In order to verify the effect of the position of SRA attention module on the experimental results in the case of keeping the position of BAM module unchanged, we put the position of SRA module separately after layer1, layer2, layer3, layer4 (our) layers, no SRA module and all (layer1, layer2, layer3, layer4), we conduct experiments on Market1501 and CUHK03 dataset, and the experimental results are shown in Fig. 8 c, d, the visualization diagram is shown in Fig. 10. We can see from the experimental results that the impact of the SRA module is still relatively obvious, where the SRA module placed in the last layer gets higher results. We believe that there are two major reasons for this situation: First, because the shallow feature perception field is relatively small, placing the self-relevant attention module in the front end of the network does not learn the more discriminating features well; Second, if the self-relevant attention module is placed in every module, this will cause the degradation of the network and affect the learning of attention.

Fig. 10
figure 10

Visualization of the SRA module at different positions. It can be seen from the figure that the deeper the position of the embedded SRA module is, the more accurate the region of interest of concern is, and if the module is inserted in all layers, it will make the learned obtained region of interest too narrow, instead of being suitable as the final feature map

4.6 The combination of channel and spatial in the BAM module

In the BAM module, the way the attention modules are combined is also an important factor affecting the experimental results. In order to explore the effect of different combinations on the experimental results, we design the following ablation experiments with the combinations shown in Fig. 11, and the experimental results are shown in Table 2. From the experimental results, we can see that the experimental results obtained in parallel form of attention modules are more accurate than those in series, which verifies our conjecture that the priority between attention modules is equal, and the parallel way between attention modules is the most suitable combination. We can also see from the figure that the spatial attention module followed by the channel attention module is somewhat more accurate than the channel attention module followed by the spatial attention mod.

Fig. 11
figure 11

Combination of channel and space modules in the BAM module in a way that sc1, sc2 are connected in series and pc are connected in parallel

Table 2 Effect of different combinations of the channel attention module and spatial attention module in the BAM module on the experimental results. From the table we can see that the parallel way of the two modules finally gives higher experimental results

4.7 Ratio in SFC module

The shared fully connected layer in the BAM module is shown in Fig. 5. In order to explore the effect of the scaling ratio in the multilayer perceptron module on the experimental results, we design different ratios r = 4, 6, 8, and 10, and the experimental results are shown in Fig. 12. From the figure, we can clearly see that highest accuracy is achieved when the ratio r = 8. We believe that when the ratio is too small, the network will aggregate features better which is easy to cause overfitting, however, when the ratio is too large, too much information will be lost, which is not conducive to the learning of the network, so the ratio r = 8 is the best ratio state.

Fig. 12
figure 12

Effect of the scale size in the SFC module on the experimental results. From the figure, we can clearly see that the highest accuracy is achieved when the ratio r = 8

4.8 The size of image

To further illustrate the robustness of our proposed model, we consider verifying the robustness of our model by varying the size of the input images. Consider the proportion of human body structure and combine with related paper materials, in this paper we set the size of the pictures as 224 × 224, 128 × 256, 128 × 384, i.e., the size ratios of the pictures are 1:1, 1:2 and 1:3, respectively, and the experimental results are shown in Table 3. From the table we can see that the image size 128 × 256, 128 × 384 finally get the accuracy of the difference is not much (in fact, the image size of 128 × 384 to get a higher degree of accuracy), are higher than the image size of 224 × 224, according to our experience of such phenomena are: the larger the input image, the more information contained in the image corresponding to the last obtained feature map, compared to the image ratio of 1: 1, other ratios are more in line with the body shape of pedestrians, which is also a reason to affect the accuracy.
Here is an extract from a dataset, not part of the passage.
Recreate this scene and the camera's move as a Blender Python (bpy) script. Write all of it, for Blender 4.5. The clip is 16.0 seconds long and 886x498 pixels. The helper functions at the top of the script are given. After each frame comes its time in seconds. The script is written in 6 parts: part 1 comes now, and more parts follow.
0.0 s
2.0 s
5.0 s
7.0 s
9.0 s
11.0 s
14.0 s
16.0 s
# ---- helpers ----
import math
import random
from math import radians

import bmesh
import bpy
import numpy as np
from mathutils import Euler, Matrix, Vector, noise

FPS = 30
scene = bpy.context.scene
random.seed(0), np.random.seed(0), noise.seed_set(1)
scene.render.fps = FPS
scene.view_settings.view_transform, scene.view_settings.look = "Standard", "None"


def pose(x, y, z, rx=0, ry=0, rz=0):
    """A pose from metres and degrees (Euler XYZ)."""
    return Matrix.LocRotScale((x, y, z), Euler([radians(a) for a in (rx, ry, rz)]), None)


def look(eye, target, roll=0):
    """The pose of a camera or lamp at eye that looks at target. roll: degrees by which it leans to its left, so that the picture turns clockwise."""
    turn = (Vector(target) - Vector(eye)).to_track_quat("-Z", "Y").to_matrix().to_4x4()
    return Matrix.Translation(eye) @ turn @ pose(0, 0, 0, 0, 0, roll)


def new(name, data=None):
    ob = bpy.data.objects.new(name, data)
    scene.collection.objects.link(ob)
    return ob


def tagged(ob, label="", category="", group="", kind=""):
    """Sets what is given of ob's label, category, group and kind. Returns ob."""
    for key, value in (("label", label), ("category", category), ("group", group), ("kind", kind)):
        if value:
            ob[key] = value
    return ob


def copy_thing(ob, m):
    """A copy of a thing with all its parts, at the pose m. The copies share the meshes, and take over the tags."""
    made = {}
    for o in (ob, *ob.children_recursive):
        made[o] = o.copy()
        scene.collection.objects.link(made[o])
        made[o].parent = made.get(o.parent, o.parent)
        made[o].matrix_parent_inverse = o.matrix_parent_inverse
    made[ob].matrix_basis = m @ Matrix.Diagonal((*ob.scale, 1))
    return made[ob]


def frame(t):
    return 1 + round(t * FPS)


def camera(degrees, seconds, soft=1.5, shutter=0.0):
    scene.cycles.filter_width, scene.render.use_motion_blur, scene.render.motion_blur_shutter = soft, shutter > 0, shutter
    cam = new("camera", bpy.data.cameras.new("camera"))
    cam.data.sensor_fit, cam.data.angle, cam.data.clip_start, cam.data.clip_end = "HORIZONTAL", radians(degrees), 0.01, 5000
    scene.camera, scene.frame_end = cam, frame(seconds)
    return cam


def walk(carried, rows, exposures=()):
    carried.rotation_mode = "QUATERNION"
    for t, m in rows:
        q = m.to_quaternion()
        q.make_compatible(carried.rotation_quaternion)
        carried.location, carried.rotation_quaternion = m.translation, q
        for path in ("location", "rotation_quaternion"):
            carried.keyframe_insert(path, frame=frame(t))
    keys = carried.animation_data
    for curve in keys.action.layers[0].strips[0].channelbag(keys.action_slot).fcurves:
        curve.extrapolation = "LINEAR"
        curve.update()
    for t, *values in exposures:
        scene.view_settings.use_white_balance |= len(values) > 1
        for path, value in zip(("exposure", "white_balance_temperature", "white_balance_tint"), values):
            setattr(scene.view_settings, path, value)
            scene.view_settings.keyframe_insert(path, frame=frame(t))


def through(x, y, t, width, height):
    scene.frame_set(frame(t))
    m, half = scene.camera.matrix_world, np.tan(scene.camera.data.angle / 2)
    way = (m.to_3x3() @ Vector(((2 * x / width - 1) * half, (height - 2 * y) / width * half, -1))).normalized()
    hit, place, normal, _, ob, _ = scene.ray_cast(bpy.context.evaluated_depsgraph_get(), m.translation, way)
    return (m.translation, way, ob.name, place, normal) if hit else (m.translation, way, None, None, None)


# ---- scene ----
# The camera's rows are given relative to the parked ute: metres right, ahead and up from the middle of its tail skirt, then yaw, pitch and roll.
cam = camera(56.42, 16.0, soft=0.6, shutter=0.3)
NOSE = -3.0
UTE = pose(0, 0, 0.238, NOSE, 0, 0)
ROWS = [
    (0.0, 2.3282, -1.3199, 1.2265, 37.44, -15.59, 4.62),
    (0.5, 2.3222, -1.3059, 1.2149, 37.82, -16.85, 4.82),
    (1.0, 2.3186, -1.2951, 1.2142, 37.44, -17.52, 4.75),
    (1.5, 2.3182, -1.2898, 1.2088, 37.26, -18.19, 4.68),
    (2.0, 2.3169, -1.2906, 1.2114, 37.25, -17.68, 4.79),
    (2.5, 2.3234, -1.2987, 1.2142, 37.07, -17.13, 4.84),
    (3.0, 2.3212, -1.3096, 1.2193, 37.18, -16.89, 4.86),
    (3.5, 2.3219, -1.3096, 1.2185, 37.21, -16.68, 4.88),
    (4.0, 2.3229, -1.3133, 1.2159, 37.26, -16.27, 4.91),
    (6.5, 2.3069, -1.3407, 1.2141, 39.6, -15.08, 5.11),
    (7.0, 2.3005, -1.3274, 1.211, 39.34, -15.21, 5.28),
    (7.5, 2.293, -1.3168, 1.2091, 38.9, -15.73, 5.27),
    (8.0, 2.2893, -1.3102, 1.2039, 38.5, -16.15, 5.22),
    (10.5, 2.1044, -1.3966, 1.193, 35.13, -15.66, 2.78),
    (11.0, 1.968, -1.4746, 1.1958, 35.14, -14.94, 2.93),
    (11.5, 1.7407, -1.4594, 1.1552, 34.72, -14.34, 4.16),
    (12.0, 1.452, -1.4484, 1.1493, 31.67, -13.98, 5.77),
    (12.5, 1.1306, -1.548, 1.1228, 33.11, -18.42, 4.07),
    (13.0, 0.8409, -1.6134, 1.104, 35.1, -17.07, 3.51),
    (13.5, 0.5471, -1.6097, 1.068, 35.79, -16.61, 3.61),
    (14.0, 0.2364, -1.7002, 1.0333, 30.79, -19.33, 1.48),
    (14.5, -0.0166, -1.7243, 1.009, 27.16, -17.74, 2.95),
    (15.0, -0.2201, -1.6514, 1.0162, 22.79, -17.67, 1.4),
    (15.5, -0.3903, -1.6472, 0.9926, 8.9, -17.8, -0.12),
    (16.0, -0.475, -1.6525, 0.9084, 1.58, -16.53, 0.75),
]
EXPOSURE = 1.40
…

Table 3 The influence of different input image sizes on experimental results, where the highest accuracy is obtained when the image is inputted W × H = 128 × 256

5 Conclusion

In this paper, we propose a new network architecture called multi-level attention model (MLA), which consists of two modules, one is the bottleneck (BAM) attention module and the other is the self-relevant attention (SRA) module. The bottleneck attention module is mainly responsible for generating attention maps, and we further improve it compared to other attention models by adding a shared fully connected layer to our bottleneck attention module, where our module effectively learns what to focus on (or inhibit) and where through two separate pathways. The self-relevant attention(SRA) module, which models the global scope structure information to capture the connections between feature node locations, makes the obtained attention graph more robust by establishing the relationships between individual feature nodes. And based on the ablation experimental results, it is clear that the self-relevant attention module works better after being placed in the deep network layer. Before the fully connecting (FC) layer, we also carried out refined operations on the attention features, in order to make the regional generalization of attention better. In three standard pedestrian re-identification datasets, our experimental results outperform most of the state-of-the-art research results and the module we designed can be arbitrarily embedded into neural networks.

The use of images to estimate the position and direction of the camera can effectively alleviate the problem caused by the inconsistent position of the camera. Theoretically, it can improve the accuracy of pedestrians to re-identify gender. We will continue to work in this area in the future.